Master: The learned disagree about your question. Some say that the pope has no superior on earth. Others contend that while no specific person is the pope's superior on earth, the universal church and also the general council are nevertheless above the pope. Now of those who claim that the pope has no superior on earth, some say that once a man has been canonically elevated to the papal office he may never (save by divine power) be justly deprived of the papacy, even if he becomes a heretic, unless he resigns of his own free will. Others say that although a pope has no superior on earth so long as he remains pope, should he happen to become a heretic he is instantly deprived of the papacy by divine law (not by human law) and becomes inferior to catholics.

Student: Begin with representations for the assertion with which these [latter] opposite parties agree, namely, that the pope has no superior judge on earth.

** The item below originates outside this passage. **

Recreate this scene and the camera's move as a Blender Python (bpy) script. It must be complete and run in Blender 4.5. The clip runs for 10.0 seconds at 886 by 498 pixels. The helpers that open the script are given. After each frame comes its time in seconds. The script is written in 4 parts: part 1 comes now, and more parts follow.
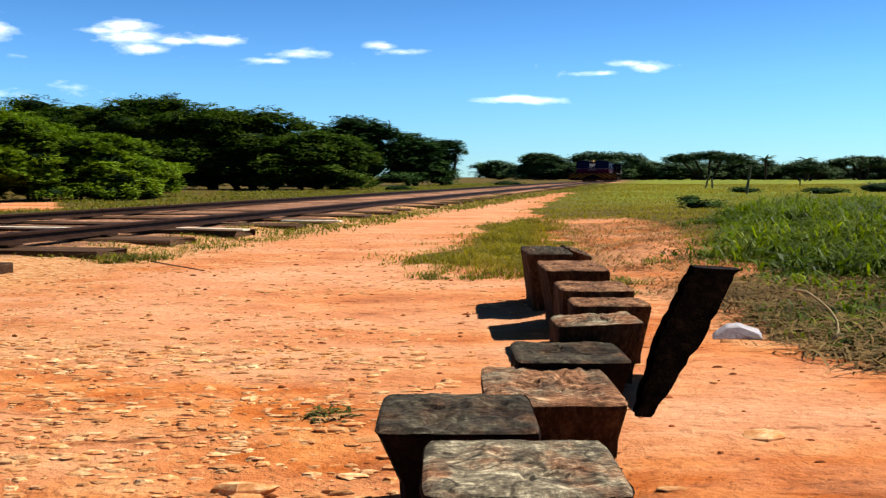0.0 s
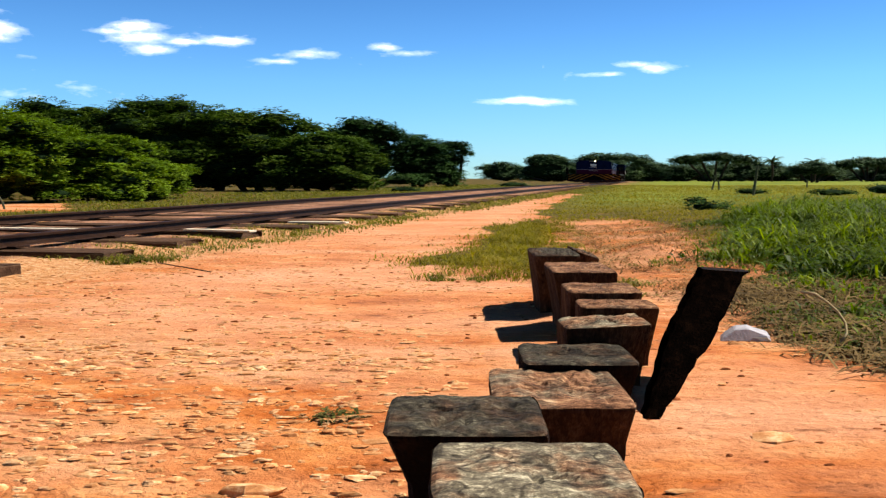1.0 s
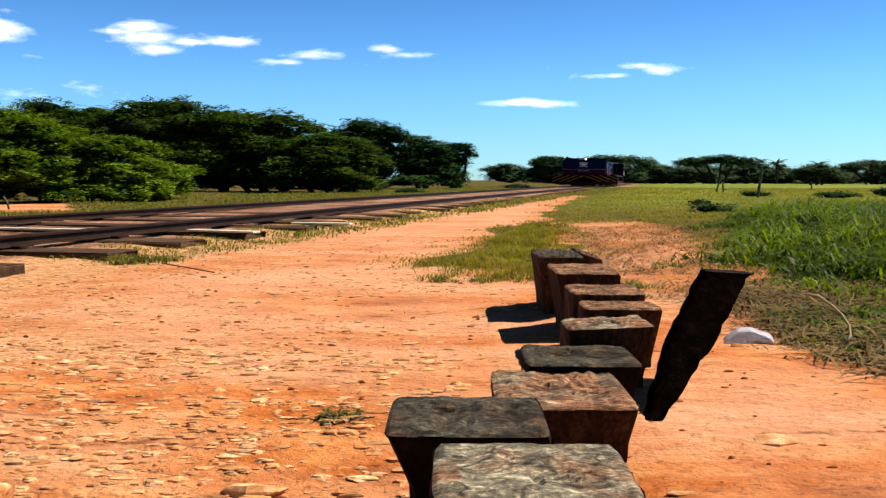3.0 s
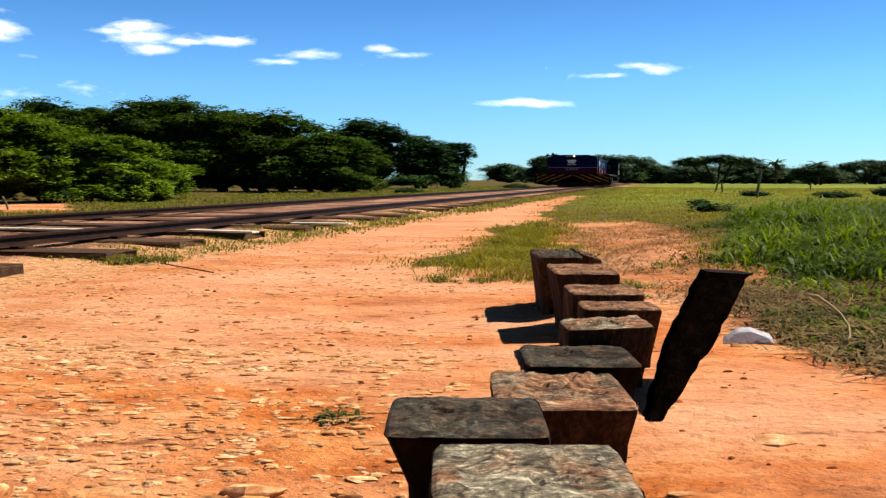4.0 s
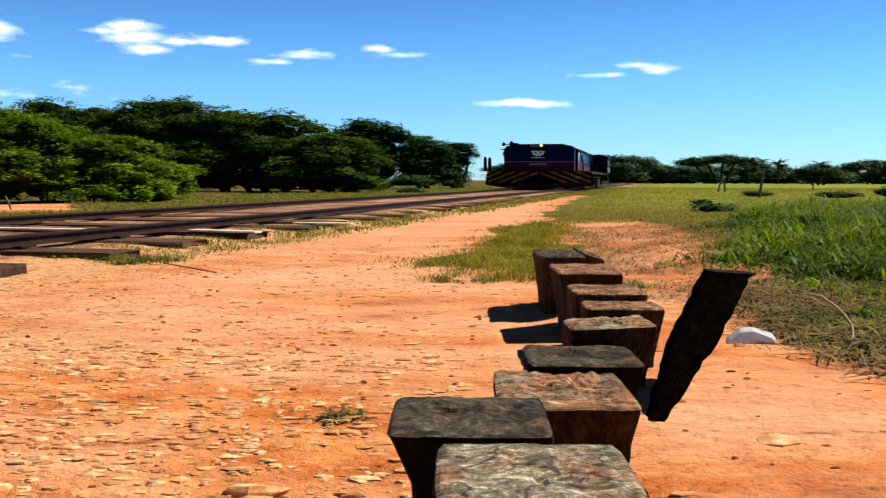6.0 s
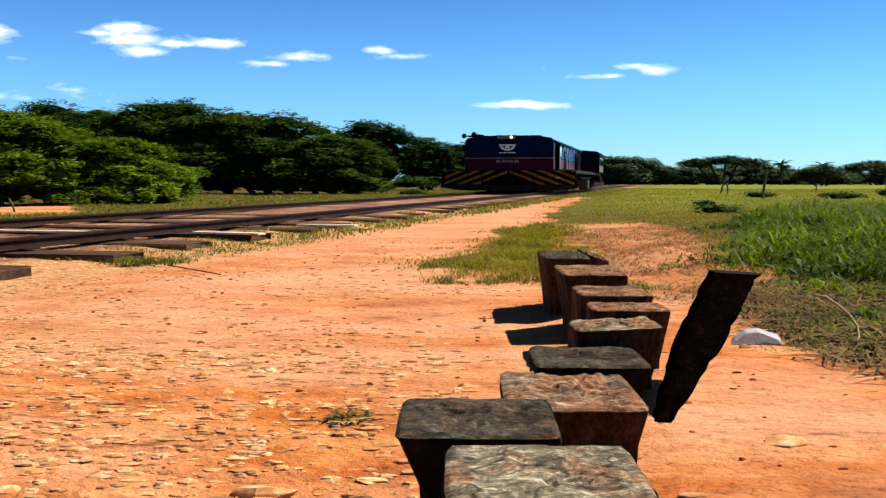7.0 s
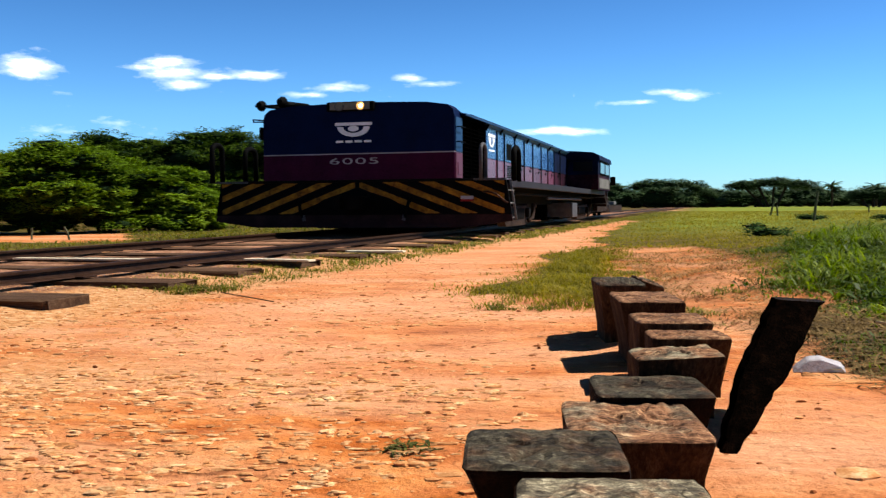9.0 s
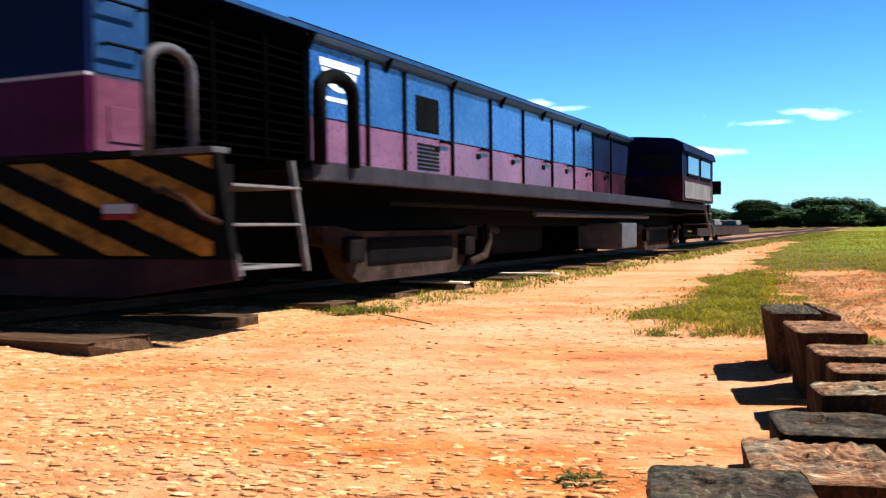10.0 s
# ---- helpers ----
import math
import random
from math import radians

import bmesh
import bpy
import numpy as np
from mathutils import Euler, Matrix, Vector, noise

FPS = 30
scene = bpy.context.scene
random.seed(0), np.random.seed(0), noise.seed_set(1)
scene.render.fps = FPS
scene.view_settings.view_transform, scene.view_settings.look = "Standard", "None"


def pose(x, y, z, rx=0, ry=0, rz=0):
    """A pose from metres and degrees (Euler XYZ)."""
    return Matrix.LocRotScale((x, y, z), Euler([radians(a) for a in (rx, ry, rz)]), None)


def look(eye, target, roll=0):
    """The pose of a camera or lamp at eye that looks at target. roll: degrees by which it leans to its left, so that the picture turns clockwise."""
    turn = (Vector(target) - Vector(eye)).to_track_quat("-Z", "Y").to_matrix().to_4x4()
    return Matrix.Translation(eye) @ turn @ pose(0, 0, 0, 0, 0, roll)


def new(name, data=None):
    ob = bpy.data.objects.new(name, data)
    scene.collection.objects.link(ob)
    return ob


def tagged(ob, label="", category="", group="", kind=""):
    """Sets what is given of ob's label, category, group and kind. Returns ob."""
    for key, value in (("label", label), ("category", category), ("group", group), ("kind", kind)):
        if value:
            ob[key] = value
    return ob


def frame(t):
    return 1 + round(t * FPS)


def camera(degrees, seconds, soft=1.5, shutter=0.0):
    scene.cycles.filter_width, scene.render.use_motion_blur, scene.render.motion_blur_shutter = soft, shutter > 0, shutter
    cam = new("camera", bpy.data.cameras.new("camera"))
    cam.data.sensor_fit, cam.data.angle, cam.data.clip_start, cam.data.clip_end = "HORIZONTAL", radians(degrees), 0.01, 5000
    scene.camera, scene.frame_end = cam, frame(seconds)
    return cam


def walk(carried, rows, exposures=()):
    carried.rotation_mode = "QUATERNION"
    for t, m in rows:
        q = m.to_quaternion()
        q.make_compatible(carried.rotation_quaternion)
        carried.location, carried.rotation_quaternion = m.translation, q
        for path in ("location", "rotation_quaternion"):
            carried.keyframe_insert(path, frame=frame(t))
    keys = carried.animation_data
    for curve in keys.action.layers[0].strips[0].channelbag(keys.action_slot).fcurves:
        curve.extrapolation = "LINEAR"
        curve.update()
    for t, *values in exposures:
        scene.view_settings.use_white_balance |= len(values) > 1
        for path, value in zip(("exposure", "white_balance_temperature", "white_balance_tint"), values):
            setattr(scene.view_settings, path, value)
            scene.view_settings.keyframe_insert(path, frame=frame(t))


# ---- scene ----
cam = camera(50.0, 10.0, soft=1.35, shutter=0.18)
PATH = [
    (0.0, 0.0000, 0.0000, 0.4200, 85.680, 0.000, 0.000),
    (0.5, -0.0027, -0.0005, 0.4212, 85.758, -0.017, 0.214),
    (1.0, -0.0030, 0.0015, 0.4205, 85.761, -0.013, 0.363),
    (1.5, -0.0012, -0.0012, 0.4210, 85.803, -0.022, 0.095),
    (2.0, 0.0002, 0.0027, 0.4191, 85.870, -0.086, 0.384),
    (2.5, -0.0004, 0.0014, 0.4192, 85.860, -0.178, 0.616),
    (4.0, -0.0014, 0.0046, 0.4195, 85.852, -0.185, 0.550),
    (4.5, -0.0020, -0.0042, 0.4215, 85.880, -0.066, 0.412),
    (5.0, -0.0035, -0.0013, 0.4205, 85.857, -0.117, 0.881),
    (5.5, -0.0017, 0.0047, 0.4193, 85.850, -0.181, 0.685),
    (7.0, -0.0087, 0.0036, 0.4190, 85.949, -0.064, 0.847),
    (7.5, -0.0121, 0.0001, 0.4212, 86.090, 0.021, 0.985),
    (8.0, -0.0123, 0.0025, 0.4219, 86.217, 0.090, 0.979),
    (8.5, -0.0259, -0.0059, 0.4263, 86.837, 0.261, 2.216),
    (9.0, -0.0350, 0.0017, 0.4272, 87.440, 0.426, 3.529),
    (9.5, -0.0499, 0.0042, 0.4268, 88.157, 0.669, 8.146),
    (10.0, -0.0773, -0.0110, 0.4437, 88.737, 0.588, 12.409),
]
walk(cam, [(t, pose(x, y, z, rx, ry, rz)) for t, x, y, z, rx, ry, rz in PATH], [(0.0, 1.0, 6500, 10), (9.0, 1.02, 6450, 9), (9.5, 1.2, 6300, 8), (10.0, 1.46, 6050, 8)])

# ---- sky and sun ----
SUN = Vector((0.78, 0.20, 1.0)).normalized()
world = bpy.data.worlds.new("sky")
scene.world = world
world.use_nodes = True
wn = world.node_tree
wn.nodes.clear()
sky = wn.nodes.new("ShaderNodeTexSky")
sky.sky_type, sky.sun_disc = "NISHITA", False
sky.sun_elevation = math.asin(SUN.z)
sky.sun_rotation = math.atan2(SUN.x, SUN.y)
sky.air_density, sky.dust_density, sky.ozone_density = 1.0, 0.0, 4.0
hsv = wn.nodes.new("ShaderNodeHueSaturation")
hsv.inputs["Saturation"].default_value = 1.1
tint = wn.nodes.new("ShaderNodeMix")
tint.data_type, tint.blend_type = "RGBA", "MULTIPLY"
tint.inputs[0].default_value, tint.inputs[7].default_value = 1.0, (0.55, 0.965, 1.42, 1)
bg = wn.nodes.new("ShaderNodeBackground")
bg.inputs["Strength"].default_value = 0.060
wo = wn.nodes.new("ShaderNodeOutputWorld")
wn.links.new(sky.outputs[0], hsv.inputs["Color"])
wn.links.new(hsv.outputs[0], tint.inputs[6])
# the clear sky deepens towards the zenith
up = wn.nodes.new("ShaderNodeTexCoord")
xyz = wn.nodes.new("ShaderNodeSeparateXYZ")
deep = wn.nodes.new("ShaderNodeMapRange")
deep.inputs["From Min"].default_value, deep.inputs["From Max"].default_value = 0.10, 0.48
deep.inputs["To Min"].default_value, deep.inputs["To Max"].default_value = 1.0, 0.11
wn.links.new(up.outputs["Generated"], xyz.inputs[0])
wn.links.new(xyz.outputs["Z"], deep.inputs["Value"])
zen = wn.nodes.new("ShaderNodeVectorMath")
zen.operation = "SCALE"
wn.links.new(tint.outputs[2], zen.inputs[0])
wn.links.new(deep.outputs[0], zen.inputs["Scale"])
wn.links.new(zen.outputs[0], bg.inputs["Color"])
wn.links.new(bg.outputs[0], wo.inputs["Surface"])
sun_data = bpy.data.lights.new("sun", "SUN")
sun_data.energy, sun_data.angle, sun_data.color = 4.9, radians(0.55), (1.0, 0.95, 0.87)
sun = new("sun", sun_data)
sun.matrix_world = look(SUN * 40, (0, 0, 0))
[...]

Master: Many attempt to prove this by authorities and arguments. Indeed, Pope Innocent seems to hold this view for he states in 9 q. 1 c. Nemo [col. 610] that "no one is to judge the first see when it is establishing justice; the judge will be judged neither by the emperor, nor by all the clergy, nor by kings nor by the people". One gathers from these words that even the universal church is not the pope's superior, since it is made up of the very clergy and people who, according to the cited words of Innocent, are not competent to judge the pope. From which it follows that the general council is likewise not above the pope. Again: Pope Symachus states (we have it in c. Aliorum [col. 610] of the same canon law context): "God willed that the cases of other men were to be decided by men; He reserved without question the head of this see for His own judgment". From this one concludes that God alone is superior to the head of the Apostolic see.

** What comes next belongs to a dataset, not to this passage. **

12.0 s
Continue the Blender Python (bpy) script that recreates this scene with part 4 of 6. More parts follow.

Student: Others would say that Pope Symachus is speaking of cases other than cases of heresy and therefore, notwithstanding his words, the pope has a superior in cases of heresy.

Master: This response is challenged because, as one gathers from statements by holy fathers, where a canon makes no exception neither must we. Since the canon of Pope Symachus by no means excepts the case of heresy, we cannot except this case either. The same point is evident from the dictum that words stated indistinctly must be understood comprehensively, and hence the pope is to be reserved for divine judgment in every case. The third authority in support of the aforecited assertion is that of Pope Antherius (in the same context [col. 610-611] at c. Facta) who declares: "the deeds of subjects are judged by us, but our deeds are judged by the Lord". Therefore the pope has no superior judge on earth. The fourth authority is that of Emperor Constantine. We read in 12 q. 1 c. Futuram [col. 682] that "presiding over the holy synod which was gathered at Nicea, when he [Constantine] noticed that a dispute between some [bishops] was on the verge of being brought before him for judgment, he said: 'you may be judged by no one, because you are reserved for the judgment of God alone, for you are called 'gods' and thus you cannot be judged by men'". From these words we understand that clerks cannot be judged by laymen, and consequently all the more strongly the head of the clerks, namely the supreme pontiff, cannot be judged by another.

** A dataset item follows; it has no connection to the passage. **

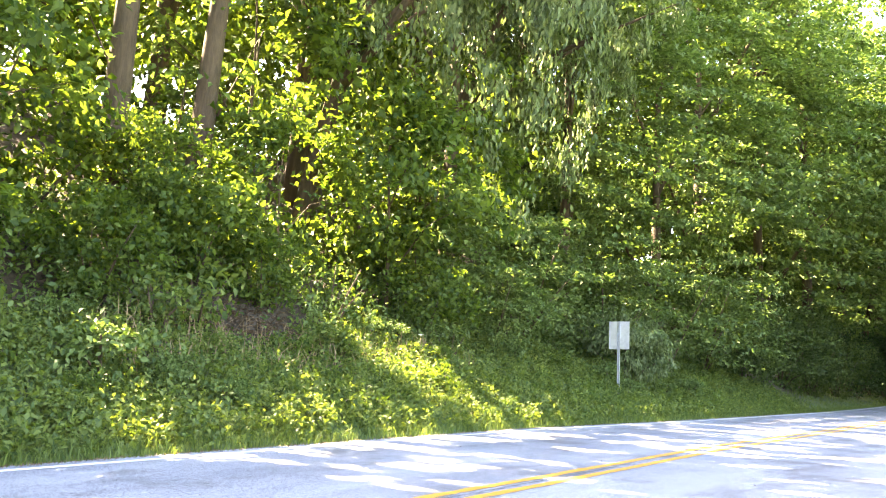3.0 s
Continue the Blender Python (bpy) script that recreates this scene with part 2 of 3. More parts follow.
def shrub(rng, name, height, radius, clumps, per, spread, leaf, leafmat, droop=0.2, habit="round"):
    root = new(name)
    c, u, n, mids = crown_points(rng, (0, 0, height * 0.5), (radius, radius, height * 0.52), clumps, per, spread, droop, 0.35, habit)
    keep = c[:, 2] > -0.3
    c, u, n = c[keep], u[keep], n[keep]
    size = leaf * rng.uniform(0.7, 1.3, len(c))
    crown = new("foliage", leaf_mesh("foliage", c, u, n, size, size * 0.62, leafmat))
    crown.parent = root
    for m in mids[:5]:
        a, b = Vector((0.1 * m[0], 0.1 * m[1], -0.2)), Vector(m)
        q = a.lerp(b, 0.5) + Vector((0, 0, 0.15))
        part("stem", tube(bmesh.new(), [a, q, b], [0.035, 0.025, 0.01], 5), M_BARK, root, smooth=True)
    return root


# ---- lie of the land ----
def road_z(y):
    return np.interp(y, [-40, 14, 23, 42, 100, 155, 175, 260, 600], [0, 0, -0.1, -0.25, -0.4, -0.03, -0.3, -4, -6])


def road_shift(y):
    return np.interp(y, [0, 50, 158, 260], [0, 0, -1.6, -5])


def lawn_edge(y):
    """The lawn's border towards road and driveway."""
    return np.interp(y, [-200, 8.6, 9.4, 10.2, 10.9, 11.7, 12.4, 13.3, 60, 160, 2000], [60, 9.0, 1.9, 1.0, 0.72, 0.38, -0.12, -0.32, -0.3, -1.5, -4])


def ground_z(x, y):
    x, y = np.broadcast_arrays(np.asarray(x, float), np.asarray(y, float))
    xs = x - road_shift(y)
    z = road_z(y) - 0.03
    bank = np.interp(-xs, [7.8, 8.3, 9.3, 10.5, 12, 16, 24, 45, 200], [0.0, 0.1, 0.55, 1.1, 1.9, 4.6, 9.0, 14.0, 18.0])
    z = z + bank * np.interp(y, [60, 110, 170, 300], [1, 0.7, 0.4, 0.0])
    d = np.clip(x - lawn_edge(y), 0, 3)
    z = z + np.interp(d, [0, 0.12, 0.6, 3], [0, 0.05, 0.17, 0.3]) * np.interp(y, [9, 10, 160, 200], [0, 1, 1, 0])
    rough = np.where(-xs > 8.2, 0.12, 0.0)
    return z + rough * (np.sin(x * 2.1 + y * 0.7) + np.sin(y * 1.9 - x)) * 0.5


def sheet(name, xs, ys, zfun, mat):
    gx, gy = np.meshgrid(xs, ys)
    v = np.stack([gx.ravel(), gy.ravel(), zfun(gx, gy).ravel()], 1)
    w = len(xs)
    i = (np.arange(len(ys) - 1)[:, None] * w + np.arange(w - 1)).ravel()[:, None]
    tris = np.concatenate([i + [0, 1, w + 1], i + [0, w + 1, w]], 1).reshape(-1, 3)
    me = arrays_mesh(name, v, tris, mat)
    me.polygons.foreach_set("use_smooth", np.ones(len(tris), dtype=bool))
    return new(name, me)


def ground_material():
    """Litter under the wood, turf on the lawn's side."""
    mat, nt, bsdf = material("earth and turf", 0.95)
    fine = noise_tex(nt, 11, 6, 0.7)
    soil = ramp(nt, fine, [(0.3, (0.022, 0.017, 0.01)), (0.7, (0.1, 0.068, 0.04))])
    turf = ramp(nt, fine, [(0.3, (0.05, 0.095, 0.024)), (0.7, (0.11, 0.17, 0.05))])
    dry = ramp(nt, noise_tex(nt, 0.35, 4), [(0.45, (1, 1, 1)), (0.65, (1.7, 1.25, 1.1))])
    turf = mix(nt, turf, dry, 0.8, "MULTIPLY")
    co = nt.nodes.new("ShaderNodeTexCoord")
    sep = nt.nodes.new("ShaderNodeSeparateXYZ")
    nt.links.new(co.outputs["Object"], sep.inputs[0])
    mr = nt.nodes.new("ShaderNodeMapRange")
    mr.inputs[1].default_value, mr.inputs[2].default_value = -10.5, -8.2
    nt.links.new(sep.outputs[0], mr.inputs[0])
    nt.links.new(mix(nt, soil, turf, mr.outputs[0]), bsdf.inputs["Base Color"])
    bump(nt, bsdf, fine, 0.8, 0.04)
    return mat


M_GROUND = ground_material()
gx = np.concatenate([np.linspace(-1500, -60, 12), np.arange(-55, -14, 2.0), np.arange(-13, -7.0, 0.3), np.arange(-6.5, -1, 1.0), np.arange(-0.7, 3.0, 0.1), np.arange(3.2, 12, 0.6), np.linspace(14, 60, 16), np.linspace(90, 1500, 10)])
gy = np.concatenate([np.linspace(-1500, -40, 10), np.arange(-35, 0, 2.5), np.arange(0, 9, 0.5), np.arange(9, 14, 0.12), np.arange(14.2, 40, 0.6), np.arange(41, 180, 3.0), np.linspace(190, 3000, 18)])
tagged(sheet("ground", gx, gy, ground_z, M_GROUND), "wooded bank and mown lawn beside the road", "ground", kind="structure")

ry = np.concatenate([np.arange(-40, 20, 1.0), np.arange(20, 262, 2.0)])
rx = np.array([-7.85, -6.0, -4.15, -2.4, -0.72, -0.36])


def strip(name, xs, ys, lift, mat):
    """A band along the road that follows its bend."""
    gx2, gy2 = np.meshgrid(xs, ys)
    ob = sheet(name, xs, ys, lambda a, b: road_z(b) + lift, mat)
    v = np.stack([(gx2 + road_shift(gy2)).ravel(), gy2.ravel(), (road_z(gy2) + lift).ravel()], 1)
    ob.data.vertices.foreach_set("co", v.astype(np.float32).ravel())
    return ob


tagged(strip("road", rx, ry, 0.0, M_ROAD), "worn grey asphalt two-lane road dappled with sunlight", "road", kind="structure")
tagged(sheet("driveway", np.array([-0.42, 0.3, 1.0, 3.0, 9.0, 24.0]), np.arange(-40, 13.6, 0.7), lambda x, y: road_z(y) - 0.006 + 0.0 * x, M_DRIVE), "darker grey asphalt driveway apron joining the road", "driveway", kind="structure")
seam_rng = np.random.default_rng(5)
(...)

The fifth authority in favour of the same assertion is that of Pope Gelasius. Speaking of the Apostolic see (we have this in 9 q. 3 c. Ipsi)[col. 611] he states: "these are the canons which willed the referral of appeals from the entire church to the scrutiny of this see, while decreeing that at no time was it ever allowed to appeal therefrom, and thereby these [canons] ordered that this see was to judge the whole church, while being called to the judgment of no one, nor was its own judgment ever to be subject to judicial review". From these words we understand that the whole church is not allowed to judge the pope, but it is his function to judge the whole church. Therefore since neither a person nor some congregation on earth is superior to the entire church, it is impossible to find a person or some congregation which is superior to the pope, who is himself above the entire church. The sixth authority is that of Pope Nicholas (we have it in the same context at c. Patet) [col. 609] who states: "It is unquestionably clear that the judgment of the Apostolic see (there is no greater authority) is to be reviewed by no one, nor is anyone allowed to judge its decision". From this we gather that no one has the right to judge the supreme pontiff, and consequently that he has no superior on earth.

Student: I think that one who could reasonably respond to these authorities would be able, without difficulty, to solve all the others claiming the same point. Therefore these are sufficient. Indicate however where additional authorities might be found which appear to suggest that the pope has no superior judge on earth.

Master: The authority of Pope Nicholas in di. 21 c. Nunc autem [col. 71], and di. 22 c. Qua traditione [col. 75], and 2 q. 7 Petrus [col. 496], might be adduced to this end.

Student: Provide arguments in favour of the same assertion.

Master: The first argument is this. He from whom it is not permitted to appeal does not have a superior on earth, because one is allowed to appeal from any inferior to a superior (2 q. 7 c. Placuit)[col. 501]. But it is not permitted to appeal from the pope (9 q. 3 c. Ipsi [col. 611]and c. Cuncta [col. 611]). Therefore the pope has no superior judge on earth. The second argument is this. He who is superior to everyone does not have a superior, because one cannot be both superior and inferior with respect to another. But the pope is superior to all catholics since he is the head of all, therefore he does not have a superior on earth. The third argument is this. He who cannot be the subject of someone's accusation does not have a superior judge. But the pope cannot be accused by someone, because the shepherd cannot be accused by the sheep (6 q. 1 Oves [col. 555] and 2 q. 7 Petrus [col. 496]). Now all catholics are sheep entrusted to the care and the rule of the pope. Hence they cannot accuse him and consequently he may be judged by no one.